For instance, I'm always vexed to find references to "full-ride scholarships," especially to small, division III NCAA schools. No such thing exists. I believe there's one in Chris Crutcher's latest, Deadline. I don't mean to lay all this on Crutcher's book (which deserves to be widely and thoughtfully read, as all of his books do), but the example is a good one. The small town quarterback on the perennial underdog team gets a ticket to bigger things in the form of a scholarship. Crutcher's coach says, commenting on the possibility of a miraculous undefeated season:
"... Scouts at every game. He should probably come out of this with a full ride. Your brother's probably never going to be pro, but he can be a hell of small-college quarterback and he can get a good education in the bargain. I know your parents are going to be strapped sending the two of you off next year. Cody shows his best stuff these last games and there are books and tuition for one."Actually no, there won't be. This makes for a great story (obviously, since it's a very well-worn device), but it's just not true. The reality, as this article in the New York Times points out, is vastly more complicated. For instance, the average football scholarship for NCAA divisons I and II is just under 13,000 or about two-thirds of annual tuition, room, and board. The average scholarship for any sport is well short of the actual cost of tuition, room, and board to almost any college in a position to give an athletic scholarship (if you're actually interested, ice hockey is your best shot for close to a true full ride). The article suggests that if you total up the cost of what it took throughout high school to have a shot at a college athletic scholarship, you'll find that the math makes no sense. You'd be better off putting a small fraction of that money in a good test-prep program and going for the more abundant academic scholarships.

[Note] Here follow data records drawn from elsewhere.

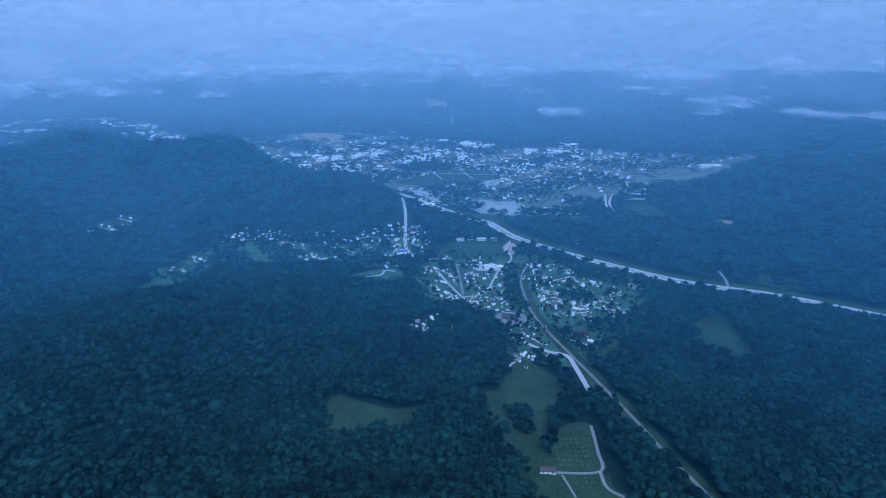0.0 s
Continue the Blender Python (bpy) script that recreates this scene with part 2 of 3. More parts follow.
def patch(name, outline, mat, lift, label, category, level=None, kind="structure"):
    """A field, lot or pond: an outline laid over the ground."""
    line = rounded(outline, 4, True)
    bm = bmesh.new()
    bm.faces.new([bm.verts.new((x, y, 0)) for x, y in line])
    xs, ys = zip(*line)
    if level is None:
        for axis, lo, hi in ((0, min(xs), max(xs)), (1, min(ys), max(ys))):
            step = max(12.0, (hi - lo) / 14)
            k = lo + step
            while k < hi:
                co, no = ((k, 0, 0), (1, 0, 0)) if axis == 0 else ((0, k, 0), (0, 1, 0))
                bmesh.ops.bisect_plane(bm, geom=bm.verts[:] + bm.edges[:] + bm.faces[:], plane_co=co, plane_no=no)
                k += step
    bmesh.ops.triangulate(bm, faces=bm.faces[:])
    for v in bm.verts:
        v.co.z = lift + (float(height(v.co.x, v.co.y)) if level is None else level)
    for f in bm.faces:
        f.normal_update()
        if f.normal.z < 0:
            f.normal_flip()
    me = bpy.data.meshes.new(name)
    bm.to_mesh(me)
    bm.free()
    me.materials.append(mat)
    return tagged(new(name, me), label, category, kind=kind)


HIGHWAY = [(900, 590), (760, 740), (658, 831), (567, 907), (518, 937), (432, 979), (353, 1038), (240, 1143), (140, 1256), (85, 1345), (22, 1425),
           (-55, 1499), (-125, 1579), (-215, 1709), (-328, 1812), (-502, 1936), (-596, 2108), (-688, 2275), (-824, 2510), (-955, 2694)]
RAIL = [(180, 1101), (152, 1061), (135, 992), (134, 918), (138, 854), (153, 788), (168, 738), (174, 716), (185, 680), (198, 635), (211, 589), (222, 543),
        (232, 507), (245, 462), (262, 400), (290, 300)]
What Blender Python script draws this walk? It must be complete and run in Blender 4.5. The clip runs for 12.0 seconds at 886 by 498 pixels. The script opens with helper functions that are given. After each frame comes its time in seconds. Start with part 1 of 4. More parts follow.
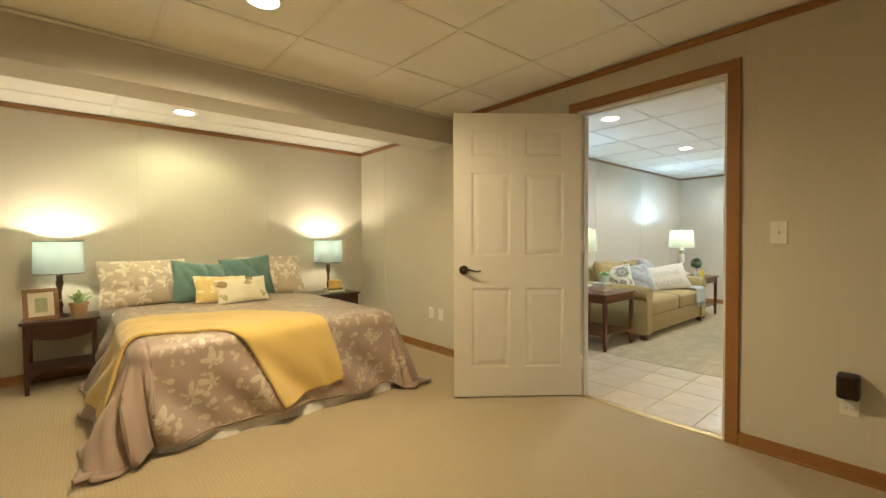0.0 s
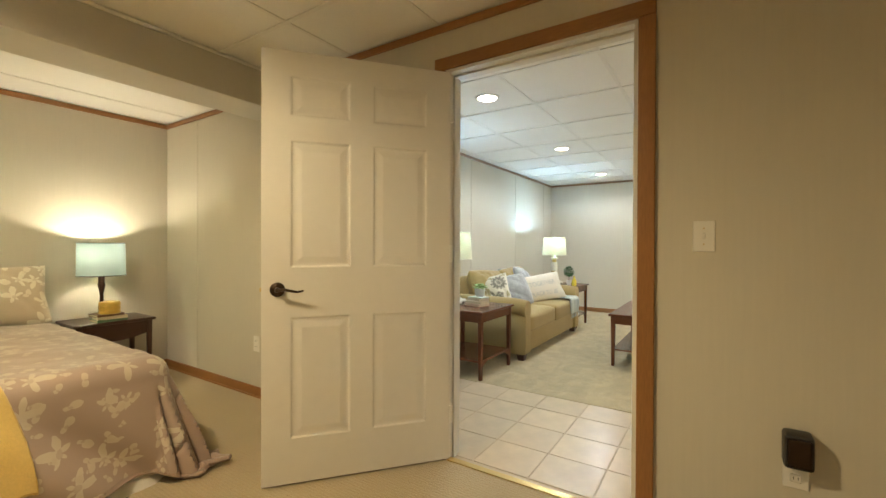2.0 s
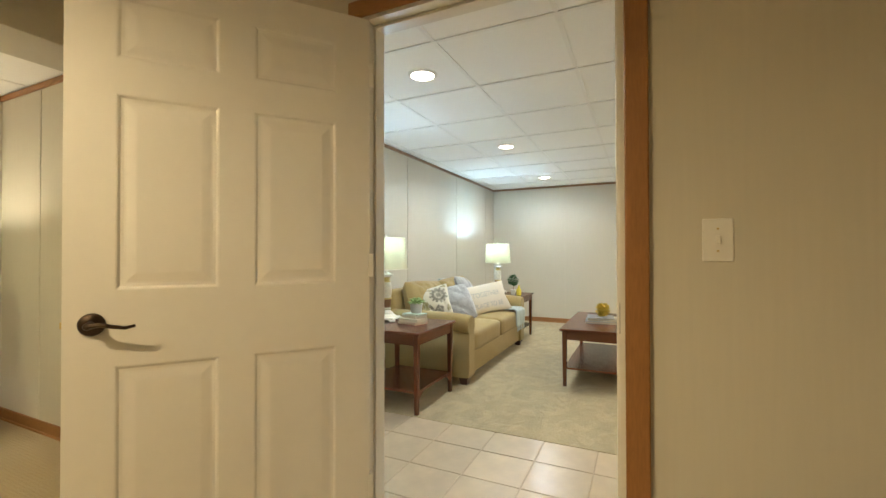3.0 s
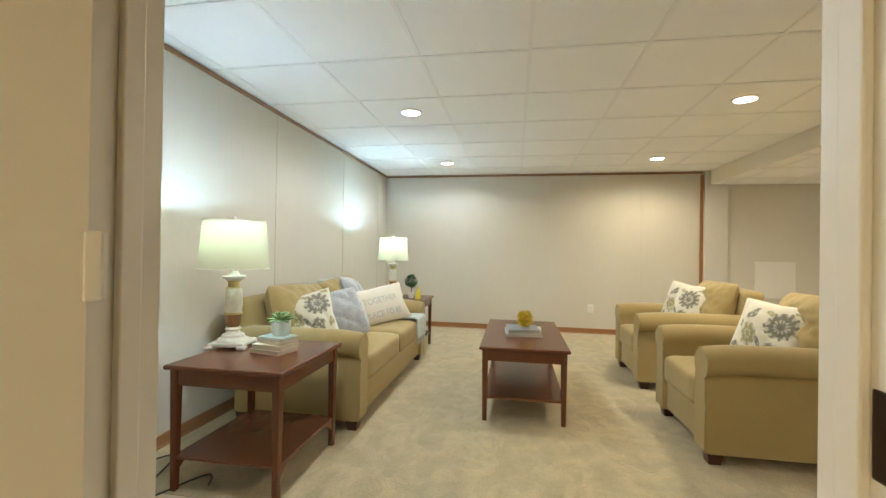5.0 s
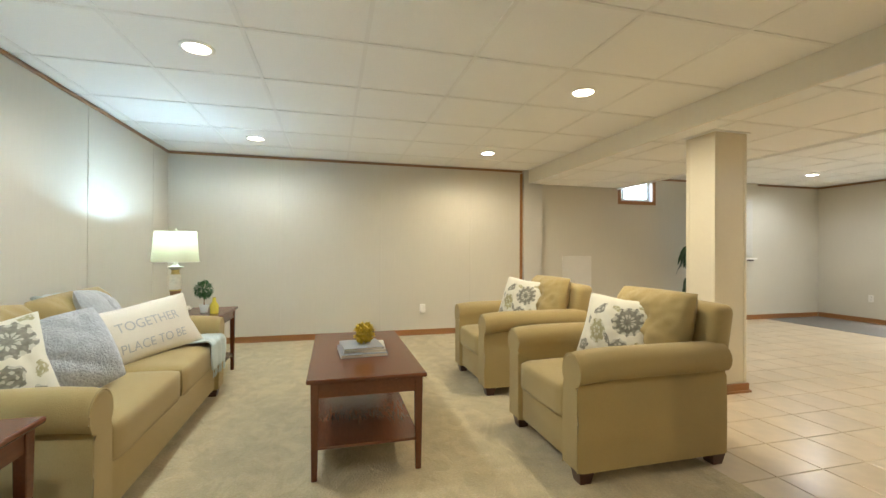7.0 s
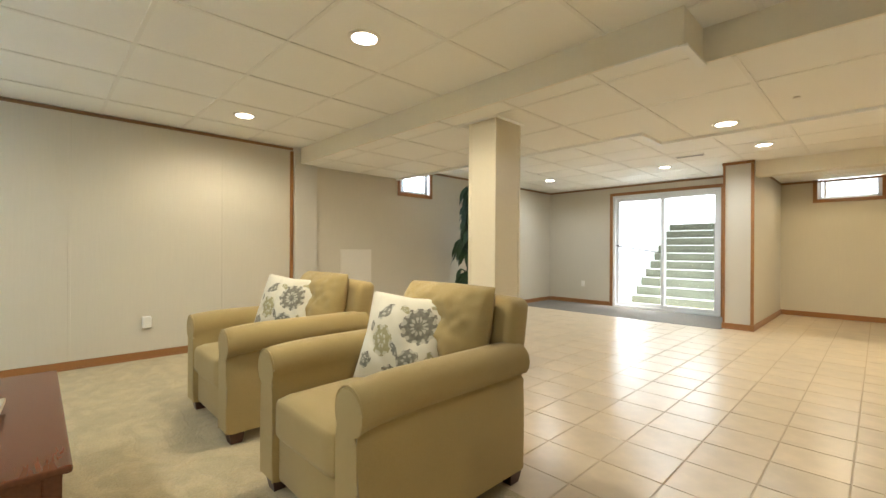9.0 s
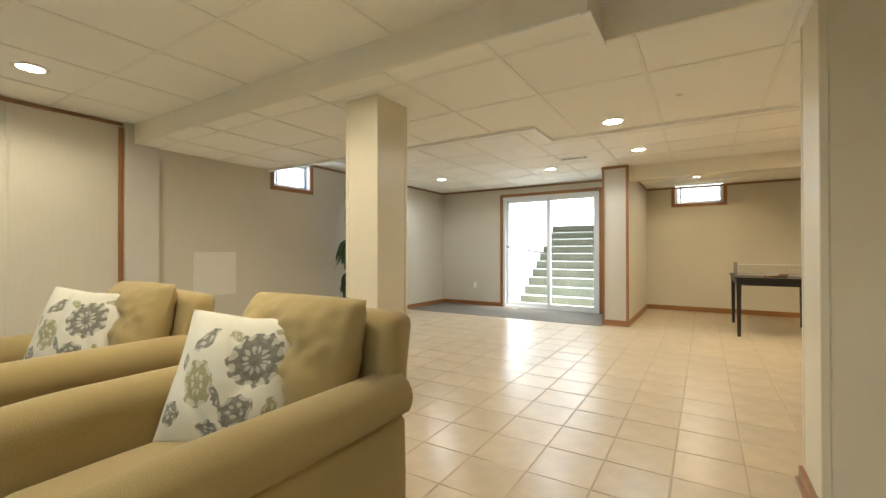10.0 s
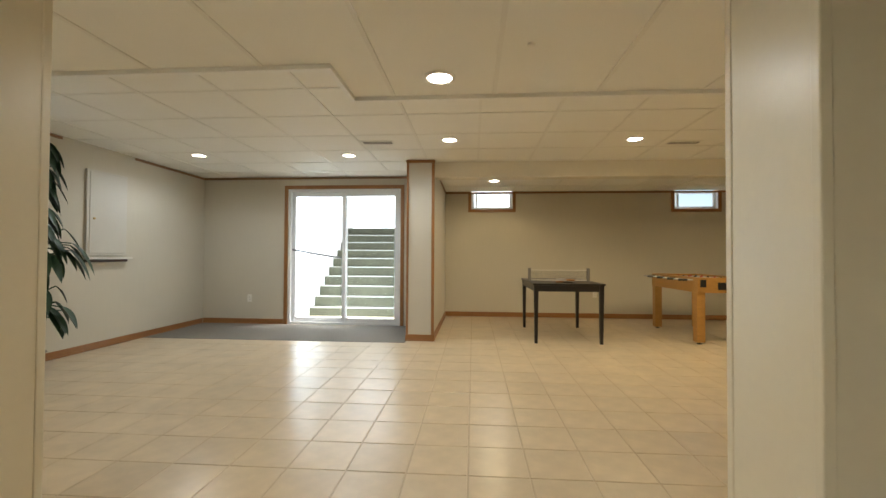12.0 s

Beyond this, the very notion of the full-ride athletic scholarship at any level is largely a creation of popular culture. There's no such thing as a four-year guaranteed athletic scholarship; all scholarships are renewed (or not) annually. If Cody from Deadline blows out his knee in the first game at college and can't make the team the following season, his scholarship won't be renewed. Hardly a "good education in the bargain."
Far from threatening the time-honored place of college-sports anxiety in YA fiction, I'd say the article is full of material for new motivations for characters and story lines for books. I'd love to see authors making use of it.
2 comments:
I agree with you on this. It IS more complicated than books and TV shows would have you believe. The reality is that even academic scholarships aren't a full ride. For private colleges, your average middle-class student has too much money to qualify for financial aid, but not enough to pay the tuition. My character in BRALESS IN WONDERLAND has to model to get extra money for tuition and expenses, because academic scholarships don't cover enough and she isn't poor enough for financial aid.
By the way, how do you have time to post this? Isn't Henry making you run in circles 24/7?
As someone who had a weird relationship with college scholarships, I can vouch for this -- they are weird fiction worthy things.
I have to ask if you'll talk about an issue that folks are talking about a LOT on LJ blogs, vaguely related to this -- how much of a place does the college experience have in YA fiction?